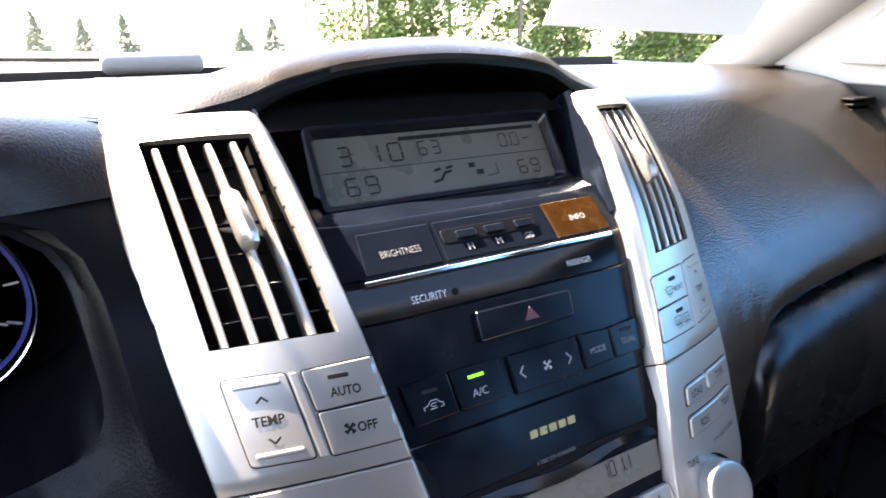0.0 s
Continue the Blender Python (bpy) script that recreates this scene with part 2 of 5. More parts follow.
def slab(poly, h0, h1, bev=0.0008):
    """A plate over a flat outline from height h0 to h1, its upper edge chamfered."""
    rings = [[(*p, h0) for p in poly], [(*p, h1 - bev) for p in poly], [(*p, h1 - bev * 0.3) for p in inset(poly, bev * 0.4)], [(*p, h1) for p in inset(poly, bev)]]
    return loft(rings)


def disc(cu, cv, rings, n=40):
    """A turned shape: rings of (radius, height)."""
    return loft([[(cu + r * math.cos(2 * math.pi * i / n), cv + r * math.sin(2 * math.pi * i / n), h) for i in range(n)] for r, h in rings])


def bars(lines, width, h0, h1):
    """Thin bars along polylines, as flat raised strokes."""
    bm = bmesh.new()
    for line in lines:
        for a, b in zip(line, line[1:]):
            a, b = Vector(a), Vector(b)
            d = (b - a).normalized()
            q = Vector((-d.y, d.x)) * width / 2
            a, b = a - d * width * 0.3, b + d * width * 0.3
            pts = [a + q, a - q, b - q, b + q]
            vs = [bm.verts.new((*p, h1)) for p in pts]
            bm.faces.new(vs)
    return bm


def pieces(name, bm, material, parent, label=""):
    """Each loose piece of a mesh as a part of its own."""
    seen = set()
    bm.verts.ensure_lookup_table()
    bm.verts.index_update()
    for v in bm.verts:
        if v.index in seen:
            continue
        group, todo = [], [v]
        seen.add(v.index)
        while todo:
            q = todo.pop()
            group.append(q)
            for e in q.link_edges:
                o = e.other_vert(q)
                if o.index not in seen:
                    seen.add(o.index)
                    todo.append(o)
        one = bmesh.new()
        new_v = {q.index: one.verts.new(q.co) for q in group}
        for f in {f for q in group for f in q.link_faces}:
            one.faces.new([new_v[q.index] for q in f.verts])
        part(name, one, material, parent, label)
    bm.free()


FONT = {}


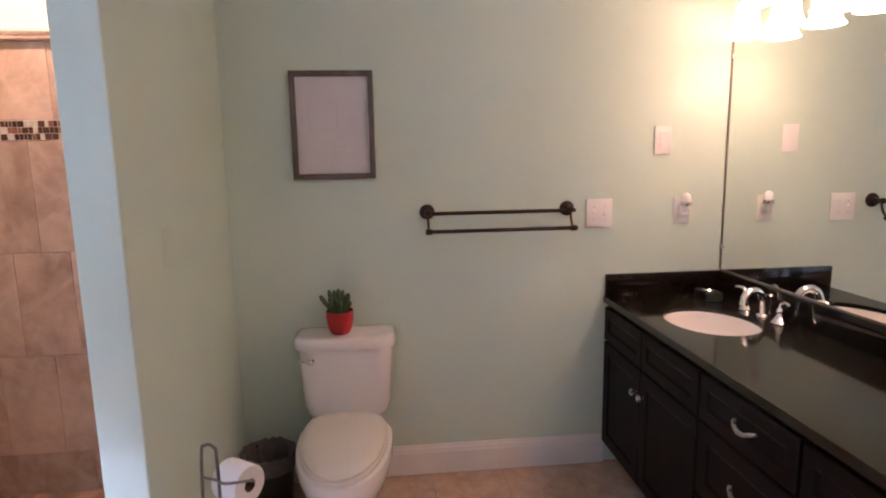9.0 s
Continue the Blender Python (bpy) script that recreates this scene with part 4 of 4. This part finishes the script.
towel = thing("towel_rail", "empty double towel rail in oil-rubbed bronze", "towel rail")
for y in (1.284, 0.640):
    part("flange", lathe(bmesh.new(), [(0.034, 0), (0.034, 0.006), (0.030, 0.012), (0.016, 0.016), (0.012, 0.022), (0.012, 0.060), (0.015, 0.066), (0.012, 0.074), (0, 0.075)], 28, pose(EX, y, 1.262, 0, -90, 0)), BRONZE, towel)
    part("bracket", tube(bmesh.new(), smooth_line([(EX - 0.058, y, 1.262), (EX - 0.066, y, 1.225), (EX - 0.082, y, 1.200), (EX - 0.105, y, 1.187)], 5), 0.0055, 8), BRONZE, towel)
    part("end_cap", lathe(bmesh.new(), [(0.011, -0.014), (0.013, -0.010), (0.013, 0.010), (0.011, 0.014)], 18, pose(EX - 0.105, y, 1.184, 90)), BRONZE, towel)
part("bar", tube(bmesh.new(), [(EX - 0.058, 1.300, 1.258), (EX - 0.058, 0.618, 1.258)], 0.0085, 14), BRONZE, towel)
part("bar", tube(bmesh.new(), [(EX - 0.105, 1.298, 1.184), (EX - 0.105, 0.622, 1.184)], 0.0085, 14), BRONZE, towel)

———

■ Exercise prompt
Leave out the pictures and transcribe everything else exactly.

■ Response to the task
0.0 s
Continue the Blender Python (bpy) script that recreates this scene with part 2 of 5. More parts follow.
def slab(poly, h0, h1, bev=0.0008):
    """A plate over a flat outline from height h0 to h1, its upper edge chamfered."""
    rings = [[(*p, h0) for p in poly], [(*p, h1 - bev) for p in poly], [(*p, h1 - bev * 0.3) for p in inset(poly, bev * 0.4)], [(*p, h1) for p in inset(poly, bev)]]
    return loft(rings)


def disc(cu, cv, rings, n=40):
    """A turned shape: rings of (radius, height)."""
    return loft([[(cu + r * math.cos(2 * math.pi * i / n), cv + r * math.sin(2 * math.pi * i / n), h) for i in range(n)] for r, h in rings])


def bars(lines, width, h0, h1):
    """Thin bars along polylines, as flat raised strokes."""
    bm = bmesh.new()
    for line in lines:
        for a, b in zip(line, line[1:]):
            a, b = Vector(a), Vector(b)
            d = (b - a).normalized()
            q = Vector((-d.y, d.x)) * width / 2
            a, b = a - d * width * 0.3, b + d * width * 0.3
            pts = [a + q, a - q, b - q, b + q]
            vs = [bm.verts.new((*p, h1)) for p in pts]
            bm.faces.new(vs)
    return bm


def pieces(name, bm, material, parent, label=""):
    """Each loose piece of a mesh as a part of its own."""
    seen = set()
    bm.verts.ensure_lookup_table()
    bm.verts.index_update()
    for v in bm.verts:
        if v.index in seen:
            continue
        group, todo = [], [v]
        seen.add(v.index)
        while todo:
            q = todo.pop()
            group.append(q)
            for e in q.link_edges:
                o = e.other_vert(q)
                if o.index not in seen:
                    seen.add(o.index)
                    todo.append(o)
        one = bmesh.new()
        new_v = {q.index: one.verts.new(q.co) for q in group}
        for f in {f for q in group for f in q.link_faces}:
            one.faces.new([new_v[q.index] for q in f.verts])
        part(name, one, material, parent, label)
    bm.free()


FONT = {}


9.0 s
Continue the Blender Python (bpy) script that recreates this scene with part 4 of 4. This part finishes the script.
towel = thing("towel_rail", "empty double towel rail in oil-rubbed bronze", "towel rail")
for y in (1.284, 0.640):
    part("flange", lathe(bmesh.new(), [(0.034, 0), (0.034, 0.006), (0.030, 0.012), (0.016, 0.016), (0.012, 0.022), (0.012, 0.060), (0.015, 0.066), (0.012, 0.074), (0, 0.075)], 28, pose(EX, y, 1.262, 0, -90, 0)), BRONZE, towel)
    part("bracket", tube(bmesh.new(), smooth_line([(EX - 0.058, y, 1.262), (EX - 0.066, y, 1.225), (EX - 0.082, y, 1.200), (EX - 0.105, y, 1.187)], 5), 0.0055, 8), BRONZE, towel)
    part("end_cap", lathe(bmesh.new(), [(0.011, -0.014), (0.013, -0.010), (0.013, 0.010), (0.011, 0.014)], 18, pose(EX - 0.105, y, 1.184, 90)), BRONZE, towel)
part("bar", tube(bmesh.new(), [(EX - 0.058, 1.300, 1.258), (EX - 0.058, 0.618, 1.258)], 0.0085, 14), BRONZE, towel)
part("bar", tube(bmesh.new(), [(EX - 0.105, 1.298, 1.184), (EX - 0.105, 0.622, 1.184)], 0.0085, 14), BRONZE, towel)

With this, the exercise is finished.